THE TASK: Records follow. Select each line holding "script".

DATASET RECORDS:
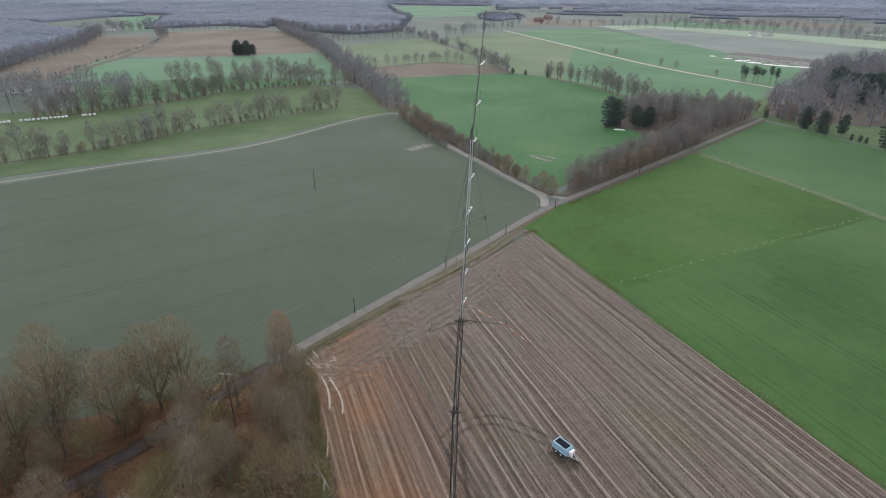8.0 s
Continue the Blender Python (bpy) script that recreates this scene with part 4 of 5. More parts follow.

...

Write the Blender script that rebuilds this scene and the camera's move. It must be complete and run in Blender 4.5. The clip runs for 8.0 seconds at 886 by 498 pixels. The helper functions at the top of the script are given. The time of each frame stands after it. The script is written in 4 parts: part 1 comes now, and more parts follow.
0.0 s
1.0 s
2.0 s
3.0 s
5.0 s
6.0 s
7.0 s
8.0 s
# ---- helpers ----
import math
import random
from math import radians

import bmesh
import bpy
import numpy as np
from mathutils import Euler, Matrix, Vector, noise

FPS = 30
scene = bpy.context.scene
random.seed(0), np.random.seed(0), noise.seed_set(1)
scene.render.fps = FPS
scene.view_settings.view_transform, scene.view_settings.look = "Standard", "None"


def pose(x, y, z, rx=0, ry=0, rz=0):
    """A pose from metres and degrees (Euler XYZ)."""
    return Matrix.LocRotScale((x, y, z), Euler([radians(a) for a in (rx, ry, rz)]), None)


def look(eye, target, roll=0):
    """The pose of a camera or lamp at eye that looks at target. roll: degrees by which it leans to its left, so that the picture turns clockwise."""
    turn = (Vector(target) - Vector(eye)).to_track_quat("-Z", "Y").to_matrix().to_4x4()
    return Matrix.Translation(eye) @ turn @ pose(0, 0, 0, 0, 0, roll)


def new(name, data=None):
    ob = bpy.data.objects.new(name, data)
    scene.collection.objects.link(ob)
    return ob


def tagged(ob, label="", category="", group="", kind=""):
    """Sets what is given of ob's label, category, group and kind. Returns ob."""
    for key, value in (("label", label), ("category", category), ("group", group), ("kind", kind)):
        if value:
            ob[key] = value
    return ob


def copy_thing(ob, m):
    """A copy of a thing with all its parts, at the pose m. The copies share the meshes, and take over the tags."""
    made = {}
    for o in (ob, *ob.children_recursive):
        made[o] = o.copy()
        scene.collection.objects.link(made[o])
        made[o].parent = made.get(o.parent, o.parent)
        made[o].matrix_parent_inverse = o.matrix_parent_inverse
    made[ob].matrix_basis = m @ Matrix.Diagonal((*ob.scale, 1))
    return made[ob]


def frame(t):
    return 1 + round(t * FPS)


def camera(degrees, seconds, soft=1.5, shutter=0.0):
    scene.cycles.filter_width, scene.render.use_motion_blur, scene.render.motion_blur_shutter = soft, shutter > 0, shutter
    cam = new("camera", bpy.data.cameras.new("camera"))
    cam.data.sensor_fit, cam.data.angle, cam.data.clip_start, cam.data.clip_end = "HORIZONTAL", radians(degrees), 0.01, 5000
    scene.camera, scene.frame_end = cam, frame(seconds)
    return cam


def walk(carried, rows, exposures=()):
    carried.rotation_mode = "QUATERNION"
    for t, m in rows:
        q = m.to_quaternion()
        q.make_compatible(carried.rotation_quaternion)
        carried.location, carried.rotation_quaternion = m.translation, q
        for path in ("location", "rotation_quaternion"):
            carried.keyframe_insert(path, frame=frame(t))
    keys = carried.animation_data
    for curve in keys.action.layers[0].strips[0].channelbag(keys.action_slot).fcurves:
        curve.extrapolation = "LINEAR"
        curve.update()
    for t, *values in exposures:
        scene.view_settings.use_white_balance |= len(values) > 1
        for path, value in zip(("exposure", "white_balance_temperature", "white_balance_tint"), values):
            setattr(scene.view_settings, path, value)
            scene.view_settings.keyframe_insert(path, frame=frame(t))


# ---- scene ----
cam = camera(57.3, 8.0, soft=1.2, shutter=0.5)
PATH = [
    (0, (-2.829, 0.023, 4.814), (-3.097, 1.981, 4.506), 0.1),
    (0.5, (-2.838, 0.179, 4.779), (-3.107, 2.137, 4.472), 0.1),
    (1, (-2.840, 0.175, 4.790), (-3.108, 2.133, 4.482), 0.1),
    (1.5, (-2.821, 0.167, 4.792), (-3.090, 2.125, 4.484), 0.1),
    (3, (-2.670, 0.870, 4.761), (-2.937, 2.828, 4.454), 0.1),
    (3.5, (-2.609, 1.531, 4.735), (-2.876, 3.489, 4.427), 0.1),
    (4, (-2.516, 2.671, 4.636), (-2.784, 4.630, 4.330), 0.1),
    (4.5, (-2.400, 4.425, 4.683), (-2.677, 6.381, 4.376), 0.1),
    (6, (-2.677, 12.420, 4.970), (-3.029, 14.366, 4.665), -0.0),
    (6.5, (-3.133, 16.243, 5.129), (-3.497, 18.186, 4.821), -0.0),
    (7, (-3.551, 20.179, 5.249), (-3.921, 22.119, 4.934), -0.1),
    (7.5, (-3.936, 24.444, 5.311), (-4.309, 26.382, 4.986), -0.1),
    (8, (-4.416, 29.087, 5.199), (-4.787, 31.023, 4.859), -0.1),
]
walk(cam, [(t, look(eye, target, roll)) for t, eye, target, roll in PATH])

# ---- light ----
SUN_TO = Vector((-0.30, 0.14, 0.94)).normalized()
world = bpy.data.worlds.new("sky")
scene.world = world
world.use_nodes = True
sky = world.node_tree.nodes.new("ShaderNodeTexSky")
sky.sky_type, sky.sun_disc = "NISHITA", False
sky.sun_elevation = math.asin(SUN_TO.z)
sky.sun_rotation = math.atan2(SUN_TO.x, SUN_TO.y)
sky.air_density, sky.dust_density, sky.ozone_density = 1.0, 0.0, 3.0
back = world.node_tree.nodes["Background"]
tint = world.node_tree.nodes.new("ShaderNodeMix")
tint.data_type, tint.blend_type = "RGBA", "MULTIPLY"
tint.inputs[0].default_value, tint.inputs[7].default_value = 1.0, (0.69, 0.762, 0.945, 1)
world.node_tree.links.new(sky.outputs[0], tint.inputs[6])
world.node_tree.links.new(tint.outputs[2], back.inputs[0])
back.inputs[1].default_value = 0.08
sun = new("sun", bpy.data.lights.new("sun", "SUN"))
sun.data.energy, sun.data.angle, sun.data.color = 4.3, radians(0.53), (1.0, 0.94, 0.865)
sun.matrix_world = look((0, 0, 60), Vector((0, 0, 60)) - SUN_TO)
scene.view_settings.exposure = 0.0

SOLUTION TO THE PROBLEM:
Continue the Blender Python (bpy) script that recreates this scene with part 4 of 5. More parts follow.
Write the Blender script that rebuilds this scene and the camera's move. It must be complete and run in Blender 4.5. The clip runs for 8.0 seconds at 886 by 498 pixels. The helper functions at the top of the script are given. The time of each frame stands after it. The script is written in 4 parts: part 1 comes now, and more parts follow.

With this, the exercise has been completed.